Lawrence testified that, on the morning of December 18, 2005, he was driving around Paris looking for furniture that had been abandoned outside rental houses and apartments. (1) He was near the 9th Street Grocery Store when he saw a young male tinkering with an electrical meter outside the store. Lawrence thought such conduct was suspicious, so he drove around the block and eventually came back to watch the continued suspicious conduct. Eventually, Lawrence noticed that two police officers arrived while the suspect was at the scene. As the officers approached the suspect's gold vehicle, which the suspect had gotten into, the suspect put the vehicle in reverse (almost striking one of the officers) and fled the scene. Another officer then got into a police cruiser, activated that vehicle's lights and sirens, and followed the gold vehicle. The driver then drove the gold vehicle towards where Lawrence was parked. Fortunately, Lawrence moved his truck just in time to avoid being struck in the passenger's side by the speeding gold vehicle. Lawrence testified that, had he not reacted so quickly by moving his truck out of harm's way, both he and his truck might have been damaged from the otherwise inevitable collision.

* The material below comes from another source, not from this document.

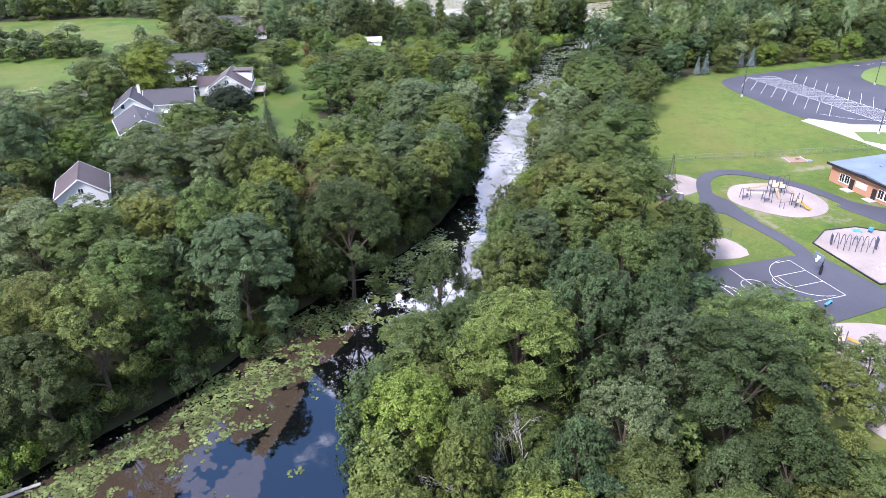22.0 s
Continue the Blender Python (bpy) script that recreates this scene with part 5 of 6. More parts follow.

Officer Shane Stone of the Paris Police Department testified that he was dispatched to the 9th Street Grocery Store regarding the event. Stone testified he was wearing his distinctive police uniform and driving a clearly marked police vehicle. As he arrived at the scene, two other police officers were already there, Officers Pillars and Boehler. Also at the scene was a gold vehicle with the headlights turned off. Stone then observed that the driver of the gold vehicle "took off pretty quick . . . ." Stone then drove after the fleeing gold vehicle. He also sent out a "be-on-the-lookout" over his police radio, warning other officers nearby to be watching for the gold vehicle. Stone, however, quickly lost sight of that vehicle.

Shortly thereafter, Trooper Wilson spotted the gold vehicle less than two miles from where Stone had lost sight of the suspect's vehicle. Wilson testified that the suspect's vehicle was traveling sixty-six miles per hour on a road marked for a maximum of sixty miles per hour. Trooper Wilson eventually got the driver of the vehicle to stop. Wilson then got out of his vehicle, ordered the suspect to turn off the ignition to the gold vehicle, and walked toward that vehicle. When Wilson reached the suspect's driver's side door, the officer asked the driver to get out of the gold vehicle. The driver, however, did not comply; instead, he turned the ignition back on, threw the transmission into gear, and tried to take off. Wilson instinctively jumped inside the suspect's vehicle. The vehicle eventually ended up in a ditch. Wilson testified that, had he not jumped inside the vehicle (but had instead remained outside of the vehicle when the suspect attempted suddenly to drive off), he might have been killed or seriously injured by being run over by the suspect's vehicle. Eventually the vehicle was stopped, and its driver--identified at trial as Remsburg--was taken into custody. (2)

We believe the jury was free to conclude that Remsburg's conduct relative to Wilson was part and parcel of his continuing efforts to elude police capture. Cf. Hobbs v. State, 175 S.W.3d 777, 778-81 (Tex. Crim. App. 2005) (evading arrest can be continuous crime); and cf. id. (Cochran, J., dissenting) (change in accused's manner of locomotion from fleeing on foot to fleeing in vehicle does not encompass two separate crimes, but is instead one continuous criminal act of evading arrest). The jury could also have easily concluded this use of the vehicle risked causing death or serious bodily injury to Wilson. Alternatively, the jury was free to conclude that Remsburg's actions of almost running into Lawrence's vehicle constituted a use of the gold vehicle that was capable of causing death or serious bodily injury.

Remsburg's brief on appeal has failed to direct our attention to any contrary evidence, and our independent review of the record has revealed none. Accordingly, we cannot say the overwhelming weight of the evidence in this case contradicts the jury's verdict. We overrule Remsburg's final point of error.













For the reasons stated, we affirm the trial court's judgment.





Josh R. Morriss, III

Chief Justice



Date Submitted: March 5, 2007

Date Decided: March 30, 2007



Do Not Publish



1. Lawrence testified he collects this furniture, repairs it, and gives it away to the needy in connection with his involvement with a Christian charity.

2. According to various witnesses, Remsburg did not, in any manner, cooperate with the arresting officers; instead, Remsburg violently resisted being taken into police custody.